Saved entries
-*-*-
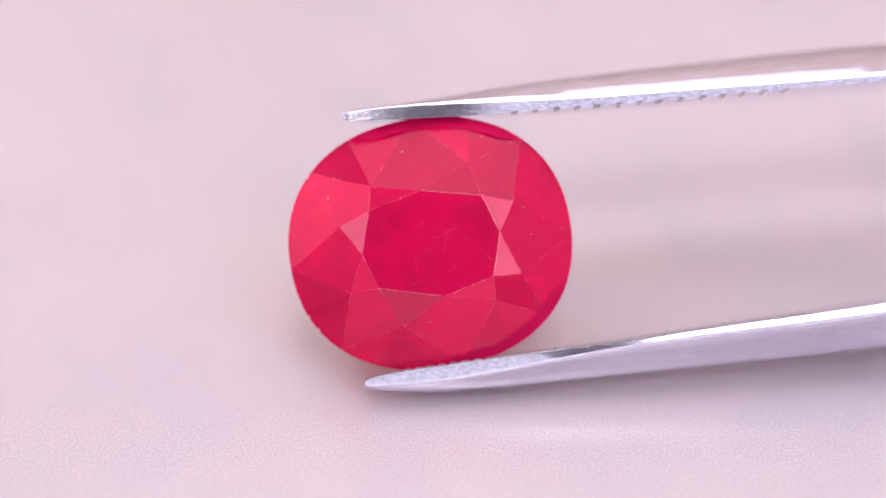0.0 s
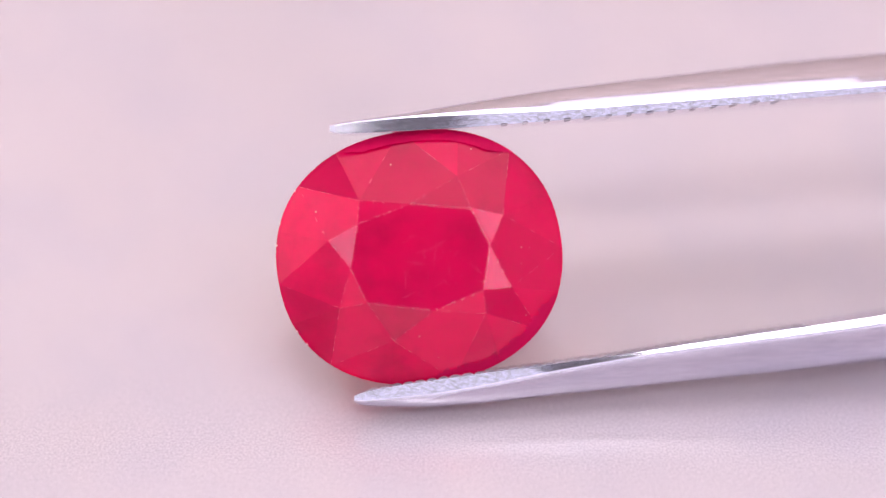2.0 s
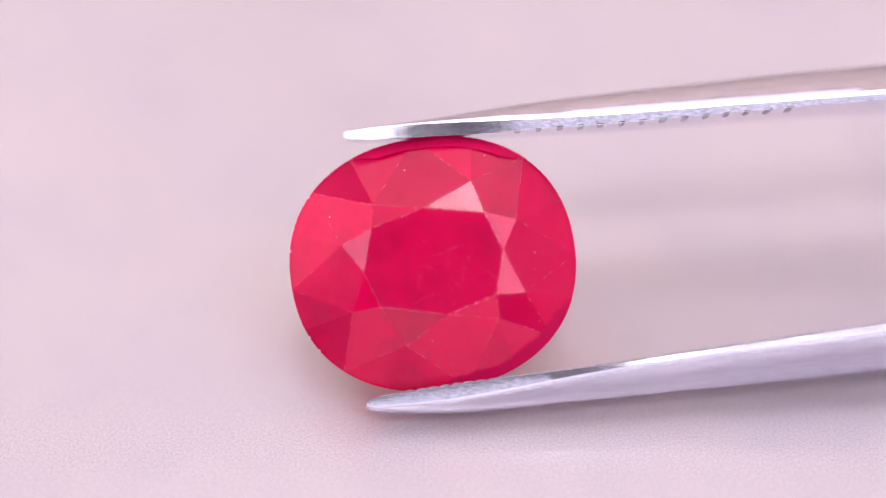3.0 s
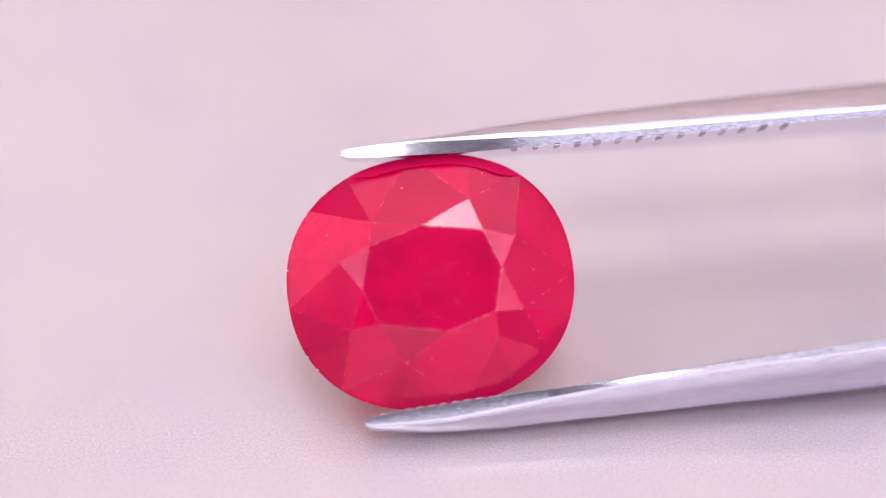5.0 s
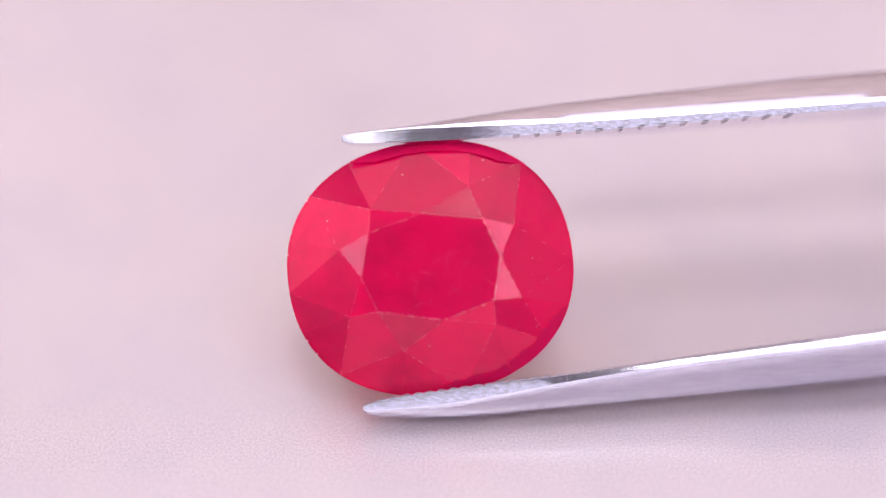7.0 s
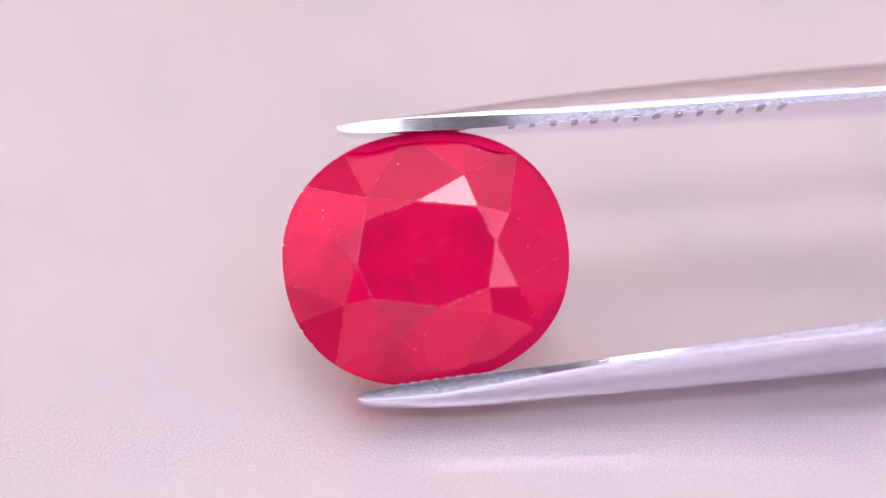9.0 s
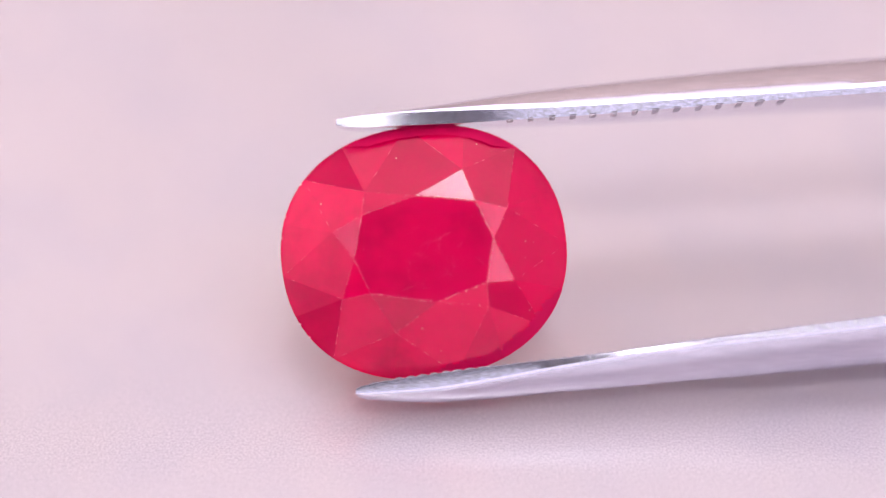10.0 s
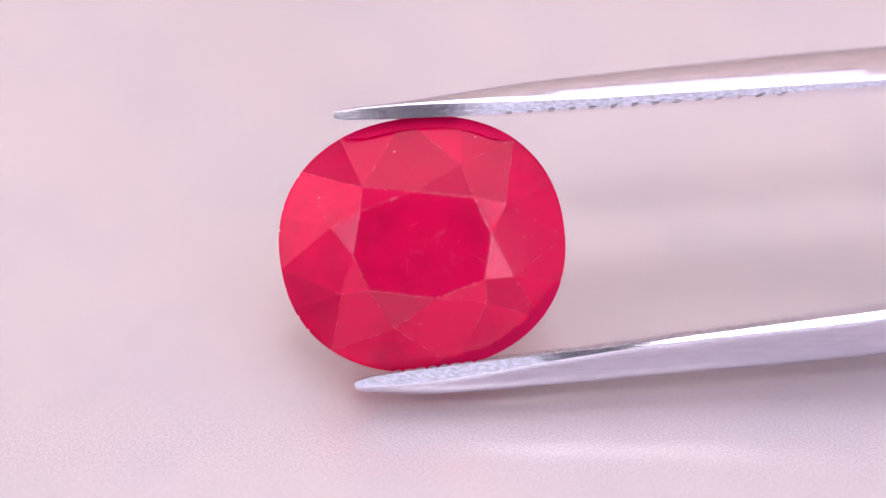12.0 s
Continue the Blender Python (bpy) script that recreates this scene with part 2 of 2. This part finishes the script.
# An added, unseen glowing panel on a wall of the room.
def wall_fill(x, y, z, turn, wide, high, glow, label):
    thing = tagged(new("wall_fill"), label, "lamp")
    thing.matrix_basis = pose(x, y, z, 0, 0, turn)
    w, h = wide / 2, high / 2
    part("housing", box(-w - 0.02, 0.0, -h - 0.02, w + 0.02, 0.03, h + 0.02, 0.004), HOUSING, thing)
    part("diffuser", box(-w, 0.03, -h, w, 0.036, h), glow, thing)


def ceiling_panel(x0, x1, y0, y1, glow, label):
    thing = tagged(new("ceiling_panel"), label, "lamp")
    thing.location = ((x0 + x1) / 2, (y0 + y1) / 2, HIGH)
    w, d = (x1 - x0) / 2, (y1 - y0) / 2
    part("housing", box(-w - 0.03, -d - 0.03, -0.03, w + 0.03, d + 0.03, 0.0, 0.004), HOUSING, thing)
    part("diffuser", box(-w, -d, -0.036, w, d, -0.03), glow, thing)


# ---- gemstone ----
HALF_W, HALF_H, TURN, POWER = 5.05, 4.47, 9.0, 2.22
CROWN, GIRDLE, DEPTH = 1.5, 0.10, 3.6
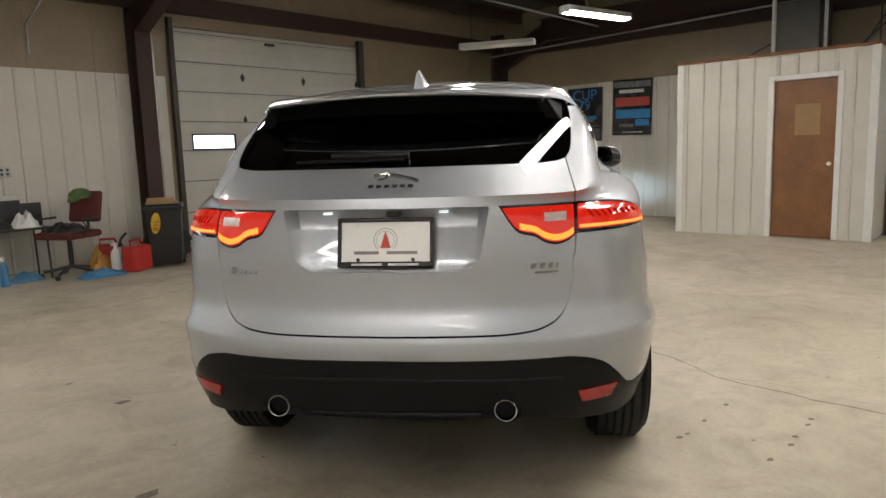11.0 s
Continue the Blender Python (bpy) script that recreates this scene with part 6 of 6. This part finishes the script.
-*-*-
Work required –
Reproduce all of the data exactly; the pictures do not belong in the copy.

Worked answer –
0.0 s
2.0 s
3.0 s
5.0 s
7.0 s
9.0 s
10.0 s
12.0 s
Continue the Blender Python (bpy) script that recreates this scene with part 2 of 2. This part finishes the script.
# An added, unseen glowing panel on a wall of the room.
def wall_fill(x, y, z, turn, wide, high, glow, label):
    thing = tagged(new("wall_fill"), label, "lamp")
    thing.matrix_basis = pose(x, y, z, 0, 0, turn)
    w, h = wide / 2, high / 2
    part("housing", box(-w - 0.02, 0.0, -h - 0.02, w + 0.02, 0.03, h + 0.02, 0.004), HOUSING, thing)
    part("diffuser", box(-w, 0.03, -h, w, 0.036, h), glow, thing)


def ceiling_panel(x0, x1, y0, y1, glow, label):
    thing = tagged(new("ceiling_panel"), label, "lamp")
    thing.location = ((x0 + x1) / 2, (y0 + y1) / 2, HIGH)
    w, d = (x1 - x0) / 2, (y1 - y0) / 2
    part("housing", box(-w - 0.03, -d - 0.03, -0.03, w + 0.03, d + 0.03, 0.0, 0.004), HOUSING, thing)
    part("diffuser", box(-w, -d, -0.036, w, d, -0.03), glow, thing)


# ---- gemstone ----
HALF_W, HALF_H, TURN, POWER = 5.05, 4.47, 9.0, 2.22
CROWN, GIRDLE, DEPTH = 1.5, 0.10, 3.6
11.0 s
Continue the Blender Python (bpy) script that recreates this scene with part 6 of 6. This part finishes the script.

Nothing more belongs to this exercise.